• _Problem_: Will you write out the data exactly, excluding every picture?
══ Source material ══
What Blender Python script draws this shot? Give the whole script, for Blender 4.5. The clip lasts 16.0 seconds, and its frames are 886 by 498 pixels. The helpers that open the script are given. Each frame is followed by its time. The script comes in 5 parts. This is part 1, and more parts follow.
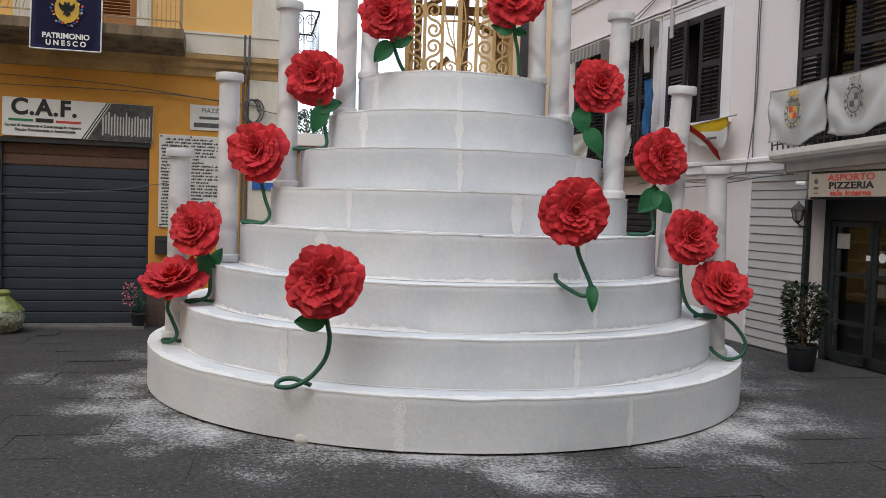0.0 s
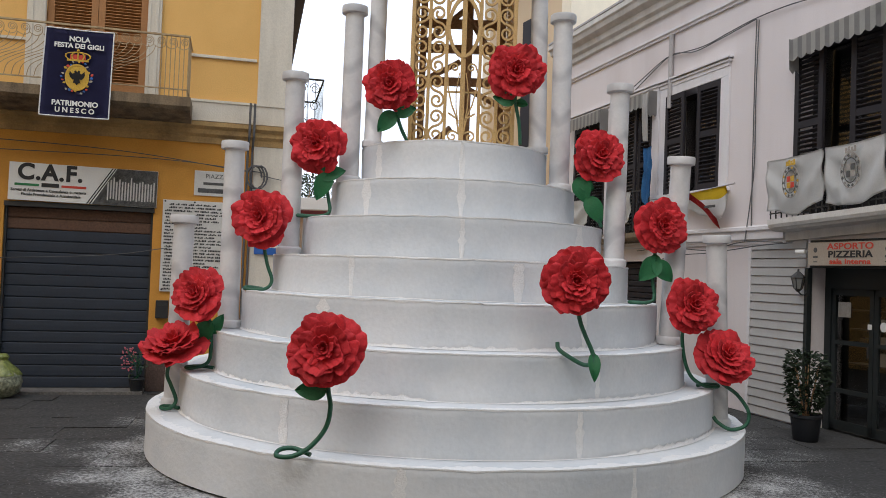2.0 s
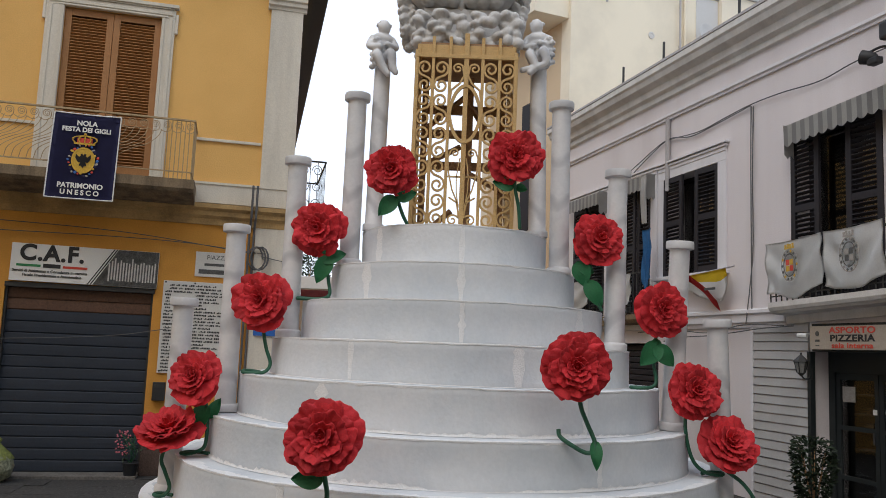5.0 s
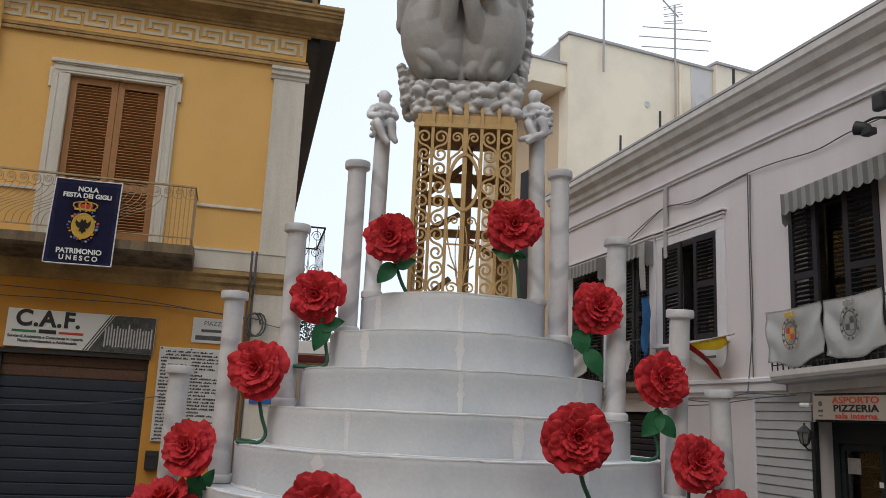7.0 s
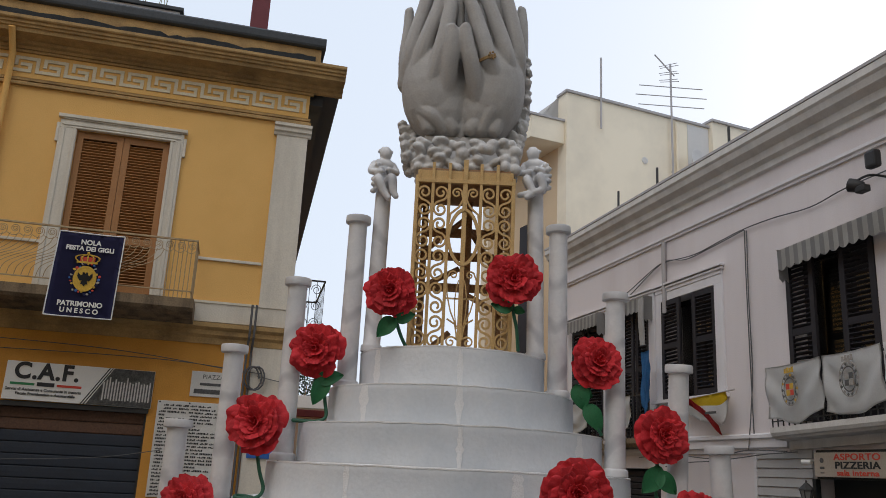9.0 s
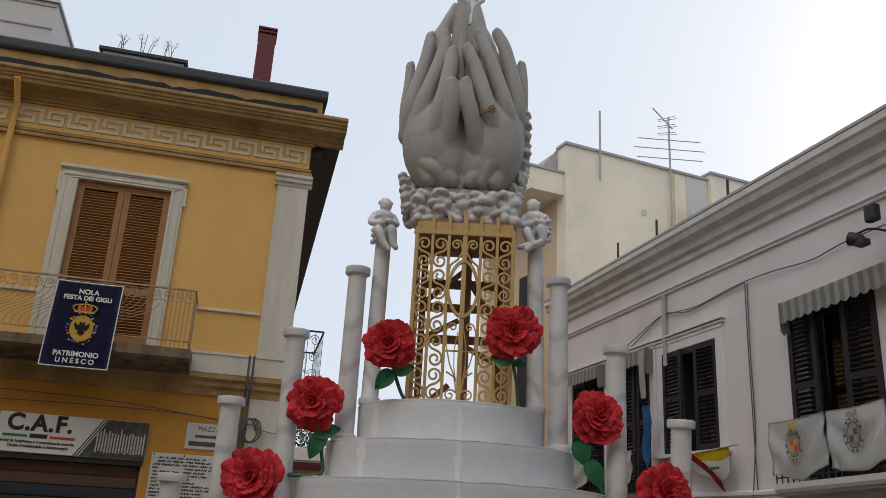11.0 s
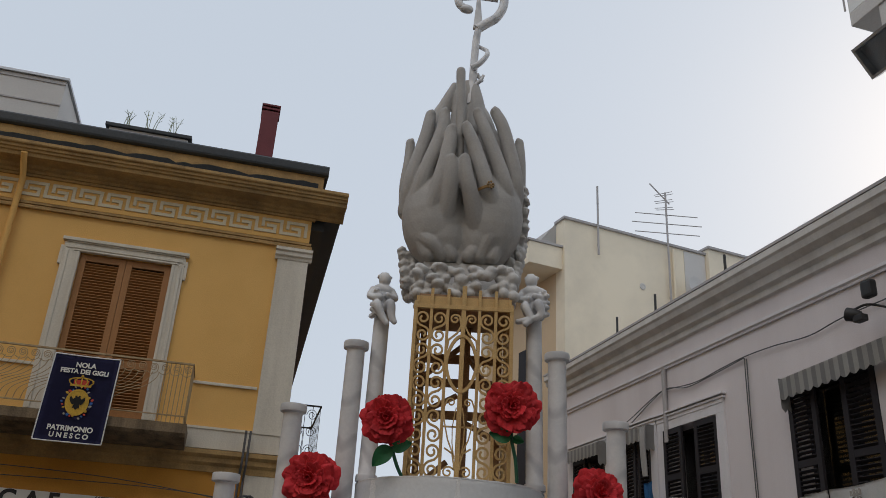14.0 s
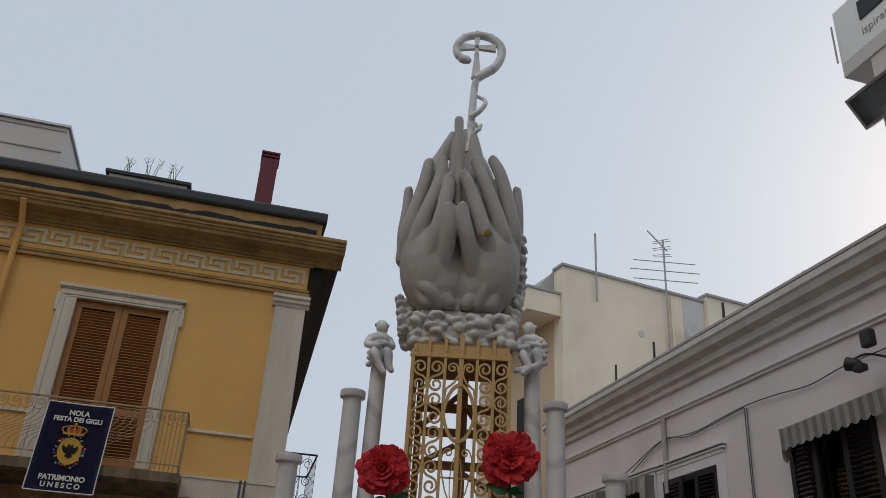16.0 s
═══
• _Task solution_:
What Blender Python script draws this shot? Give the whole script, for Blender 4.5. The clip lasts 16.0 seconds, and its frames are 886 by 498 pixels. The helpers that open the script are given. Each frame is followed by its time. The script comes in 5 parts. This is part 1, and more parts follow.
0.0 s
2.0 s
5.0 s
7.0 s
9.0 s
11.0 s
14.0 s
16.0 s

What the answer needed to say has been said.